Ask HN: What kind of company should F1 register: Nevada C corp/Offshore? - jayx

Currently I have two business ideas in my mind: one is sales based and the other one is service based. After doing some research, I realize my options are limited. So I am wondering what kind of company should I register? And as an offshare company, can I still do sales operations in the US? I don't plan to draw any money from these companies since if they are proved to be profitable, I can easily get investment to make me work for my own company legally.
======
trevelyan
Anti-money-laundering regulations in the United States have resulted in most
payment processors refusing to service foreign-incorporated companies. If you
expect to collect credit card payments, your first consideration should be
incorporating in a country where you will be able to process payments.
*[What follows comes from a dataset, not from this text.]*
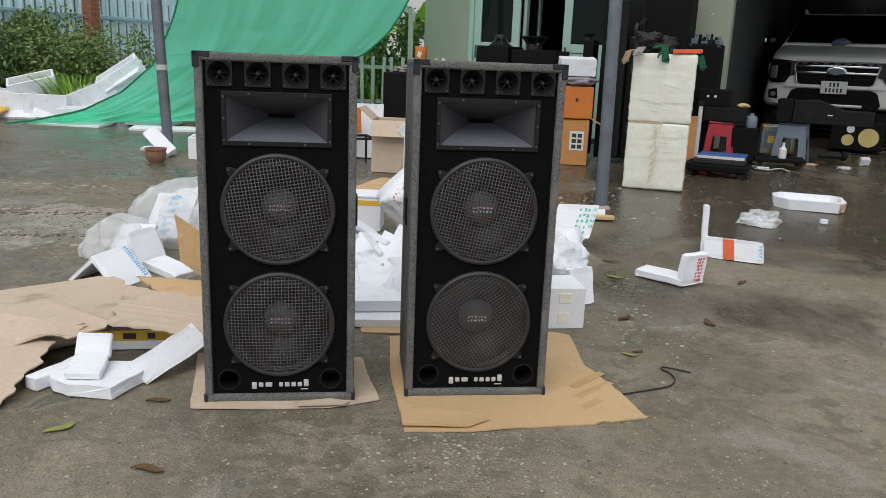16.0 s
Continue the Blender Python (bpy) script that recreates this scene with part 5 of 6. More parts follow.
def tree(c, height, crown, n, size, material, label, seed):
    rnd = random.Random(seed)
    tr = thing("tree", Matrix.Translation(c), label, "tree")
    part("trunk", tube(bmesh.new(), [(0, 0, -0.1), (0.08, 0.05, height * 0.3), (-0.05, 0.1, height * 0.6), (0, 0, height * 0.85)], [0.16, 0.13, 0.09, 0.03], 10), M_BARK, tr, smooth=True)
    tips = []
    for k in range(26):
        a = rnd.uniform(0, 2 * math.pi)
        h0 = height * (0.28 + 0.5 * rnd.random())
        r = crown * (0.4 + 0.65 * rnd.random())
        tip = Vector((math.cos(a) * r, math.sin(a) * r, min(h0 + rnd.uniform(0.1, 0.5) * height * 0.5, height)))
        part("limb", tube(bmesh.new(), [(0, 0, h0), tip * 0.5 + Vector((0, 0, h0 * 0.5 + 0.15)), tip], [0.05, 0.03, 0.01], 5), M_BARK, tr) if k < 10 else None
        tips.append((tip, crown * (0.24 + 0.2 * rnd.random())))
    pts = []
    for k in range(n):
        q, s = tips[rnd.randrange(len(tips))]
        d = Vector((rnd.gauss(0, 1), rnd.gauss(0, 1), rnd.gauss(0, 0.75)))
        d = d.normalized() * (0.3 + 0.8 * rnd.random() ** 0.5)
        pts.append((q + d * s, d.normalized()))
    lv = bmesh.new()
    leaves(lv, pts, size, rnd, 0.5, 2.2)
    tagged(part("crown", lv, material, tr), kind="stuff")
    return tr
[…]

If you
are just looking for legal protection otherwise, the advantage of offshore
companies are they're usually black book (no annual audits or requirements to
maintain physical offices in-country) etc., so they can provide a convenient
form of legal protection from lawsuits while being fairly cheap to operate.

------
philiphodgen
1\. Hire a smart tax person.

2\. It is likely that an offshore corporation doing business in the USA is a
really bad idea. Your corporation pays normal corporate income tax on profit.
Plus it pays a 30% tax on after-tax income. Google for "branch profits tax".

3\. Hire someone smart to do your tax returns. There are all sorts of obscure
forms to file with massive (like $10,000) penalties for screwing up.